Onze ans plus tard, la soixantaine de tubes pète-artères qu'a légué Second Rate donne toujours autant envie de porter un vieux t-shirt de Lagwagon – Bombled a parfois le même timbre d'ado coincé dans un corps de père de famille que Joey Cape – par-dessus un sous-pull blanc et de se lancer dans la création de fanzines factieux. Et de réviser sa géographie du punk rock mélodique ascendant power pop en France. Car si Second Rate compte parmi les formations les plus cultes d'ici, il fut loin d'être un cas isolé. En ces temps où l'émulation ne se résumait pas à du partage de liens, nombreux furent en effet les groupes qui s'imposèrent comme la voix étranglée de la bourgeonnante Génération Y bien de chez nous, de Seven Hate (Poitiers) à Sixpack (Saint-Étienne) en passant par Dead Pop Club (Paris), Sexypop (Angers), Uncommonmenfrommars (Serrières), les Bushmen (Limoges) ou les Flying Donuts (Épinal), lesquels précéderont d'ailleurs Second Rate sur la scène du Kao pour y interpréter en intégralité leur tout premier album – Last Straight Line, un sommet de heartland hardcore buriné à la Hot Water Music.

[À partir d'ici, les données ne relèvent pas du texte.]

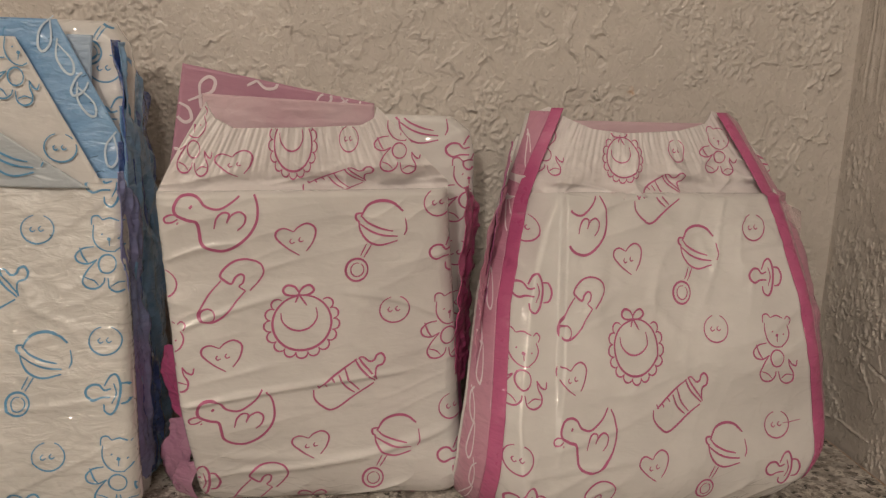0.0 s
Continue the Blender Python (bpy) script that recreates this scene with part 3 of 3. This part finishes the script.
def a_waist_inside(x, z):
    return (x > AWL(z) + 0.001) & (x < AWR(z) - 0.001) & (z < AWT(x) - 0.0005) & (z > a_top_line(x))


def a_top_line(x):
    return 0.2125 + 0 * x


def waist_sheet(name, surf, wl, wr, wt, z0, mat, parent, label, nu=260, nv=80):
    u, v = np.meshgrid(np.linspace(0, 1, nu), np.linspace(0, 1, nv))
    xt = wl(0.268) + (wr(0.268) - wl(0.268)) * u
    z = z0 + (wt(xt) - z0) * v
    x = wl(z) + (wr(z) - wl(z)) * u
    front = np.stack([x, surf(x, z), z], -1)
    return solid_sheet(name, front, front + np.array((0, 0.0016, 0)), nu, nv, mat, parent, label)


waist_a = waist_sheet("waistband", a_waist, AWL, AWR, AWT, 0.196, WAIST, diaper_a, "gathered elastic waistband with stretched pink print")
for kind, x, z, sx, sz in (("bear", -0.106, 0.240, 0.62, 0.9), ("bear", 0.018, 0.240, 0.85, 0.85), ("heart", -0.084, 0.230, 0.9, 0.8), ("bib", -0.049, 0.2425, 0.62, 0.95),
                           ("button", -0.015, 0.246, 0.6, 0.9), ("bottle", -0.021, 0.219, 0.95, 0.55)):
    ink("printed_" + kind, drawing(kind), x, z, AP * sx, AP * sz, 0, a_waist, a_waist_inside, INK_PINK, waist_a, 0.0004)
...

Autant de compagnons de route et de studio et bien plus d'héritiers encore – Nasty Sammy, l'âme DIY du regretté quatuor, en fait tourner une demi-douzaine à lui seul, dont le très heavy et très Z Black Heart Zombie Procession et le tout aussi Z mais plus hawaïen Demon Vendetta – que fédèrent en grande partie le label toulousain Kicking Records. C'est lui qui a eu l'idée de rééditer en une édition vinyle très limitée (300 exemplaires !) toute la discographie de Second Rate et a convaincu la bande de remettre le couvert pour cinq dates testamentaires. Elles seront notamment l'occasion d'entendre pour la première et la dernière fois en live les morceaux de son forcément plus urgent et plus brut deuxième album (dont sa furieuse reprise du thème des Cosmocats ?), paru à titre posthume. Il s'appelait Last Days of Glory et n'aura jamais aussi bien porté son titre.